The application that most people probably think about is keeping a person alive after the death of their body. Perhaps a healthy brain could live for additional decades inside a robot body, for example. Again – there is no theoretically reason why this would not work. However, we are a very long way away from the technology necessary. Just keeping the brain alive and fully functional would be a challenge. But then we would need to interface that brain with sufficient sensory input and motor output, and also deal with any other phenomena that emerge. There are bound to be a few curve balls with such a technology. It’s hard to know what the experience would feel like, and how to fix it if it is extremely negative.

It would also be extremely challenging to develop this technology, because how will we ethically perform the experiments needed to advance the technology prior to the technology being advanced? Even conducting such research on non-human primates would have ethical concerns.
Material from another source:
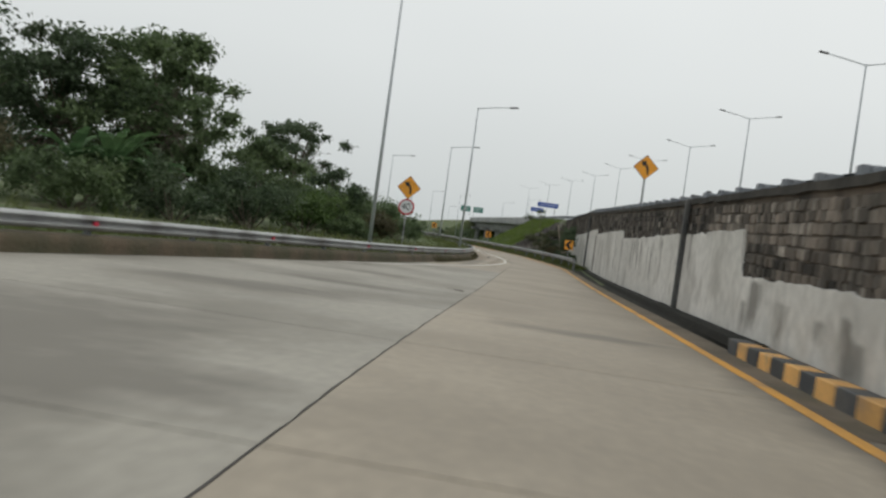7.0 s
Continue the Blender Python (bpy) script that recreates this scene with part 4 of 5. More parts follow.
# ---- highway guard posts and rail above the walls ----
hg = empty("highway_guard_rail", "dull steel highway guard rail on broad posts", "guard rail", kind="structure")
hx = curve([(6.25, -30), (6.2, 36), (4.9, 46), (4.5, 75), (4.15, 100), (3.94, 125), (3.63, 140), (3.2, 150), (3.3, 162), (1.5, 181), (-1.6, 210), (-5.6, 236)])
for dz in (0.42,):
    m = Mesh()
    beam(m, hx, steps(22.6, 234, 2.5), 0.35, dz, 1, high_z)
    part("rail_beam", m, GALV_DARK, hg)
pm = Mesh()
pm.box(0, 0, 0.33, 0.14, 0.26, 0.86, chamfer=0.01)
pm = pm.fix(pm.data("post"))
pm.materials.append(POST_GREY)
sm = Mesh()
sm.box(0.22, 0, 0.57, 0.3, 0.36, 0.36, chamfer=0.01)
sm = sm.fix(sm.data("spacer_block"))
sm.materials.append(POST_GREY)
for y in steps(23.0, 232, 2.0):
    for nm, me in (("post", pm), ("spacer_block", sm)):
        ob = new(nm, me)
        ob.parent = hg
        ob.matrix_basis = pose(hx(y), y, high_z(y) - 0.02, 0, 0, math.degrees(math.atan2(*reversed(tangent(hx, y)))) - 90)
m = Mesh()
m.box(5.95, 22.6, 1.45, 0.22, 0.22, 0.95, chamfer=0.02)
part("end_post", m, mat("rusty_steel", (0.16, 0.09, 0.06), (0.1, 0.065, 0.05), rough=0.9), hg, "rusty end post")


# ---- signs ----
def rrect(w, h, r=0.04, n=3):
    out = []
    for cx, cz, a0 in ((w / 2 - r, h / 2 - r, 0), (-w / 2 + r, h / 2 - r, 90), (-w / 2 + r, -h / 2 + r, 180), (w / 2 - r, -h / 2 + r, 270)):
        out += [(cx + r * math.cos(radians(a0 + 90 * k / n)), cz + r * math.sin(radians(a0 + 90 * k / n))) for k in range(n + 1)]
    return out


def turn(out, a):
    c, s = math.cos(radians(a)), math.sin(radians(a))
    return [(x * c - z * s, x * s + z * c) for x, z in out]


def plate(parent, name, out, m, y0, d, material, label=""):
    k = Mesh()
    k.prism(out, d, m @ Matrix.Translation((0, y0, 0)))
    return part(name, k, material, parent, label)


def chevron_sign(x, y, z, yaw, foot, w=0.79, h=0.88):
    e = empty("chevron_sign", "yellow bend sign with a black chevron on a steel post", "road sign", "chevron signs on the bend")
    m = pose(x, y, z, 0, -2, yaw)
    k = Mesh()
    k.tube([(x, y + 0.05, foot), (x, y + 0.05, z + h * 0.4)], 0.045, 10)
    part("post", k, GALV, e)
    k = Mesh()
    k.box(x, y + 0.05, foot + 0.012, 0.26, 0.16, 0.024)
    part("foot_plate", k, GALV_DARK, e)
    plate(e, "backing", rrect(w, h), m, 0.0, 0.012, SIGN_BLACK)
    face_ob = plate(e, "panel", rrect(w - 0.03, h - 0.03), m, -0.006, 0.006, SIGN_YELLOW, "yellow reflective panel")
    a, t = w * 0.40, w * 0.36
    arrow = [(-a, 0.0), (a - t, h * 0.42), (a, h * 0.42), (a - t * 1.05 - 0.02, 0.0), (a, -h * 0.42), (a - t, -h * 0.42)]
    plate(face_ob, "chevron", arrow, m, -0.011, 0.005, SIGN_BLACK)
    for dz in (-0.2, 0.2):
        k = Mesh()
        k.box(0, 0, 0, 0.16, 0.05, 0.04, m=m @ pose(0, 0.035, dz))
        part("clamp", k, GALV_DARK, e)
    return e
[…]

And this brings us to the final question – what are the ethics of this technology. That is a long conversation, but as a starting point I think we can agree on the premise that a living conscious human brain is a human and should be afforded the rights and protections of a human. Right now the law does not accommodate this concept. A brain outside the body is considered tissue, without any rights. But the brain is unique because of its potential to be conscious. It needs special protections.

On that issue, Nature recently published an editorial about the ethics of experimenting on human brain tissue. I think the statement goes a bit far – I am not worried about bits of human neural tissue in a petri dish. But it does recognize the special status of human brains and is a good starting point for developing the relevant ethics and regulations.

We probably don’t have to really worry about any applications of this technology for several decades, but now is precisely the time to start worrying about. We need to anticipate possible ethical considerations, and have the conversation before the prospect of a living brain in a jar becomes a reality.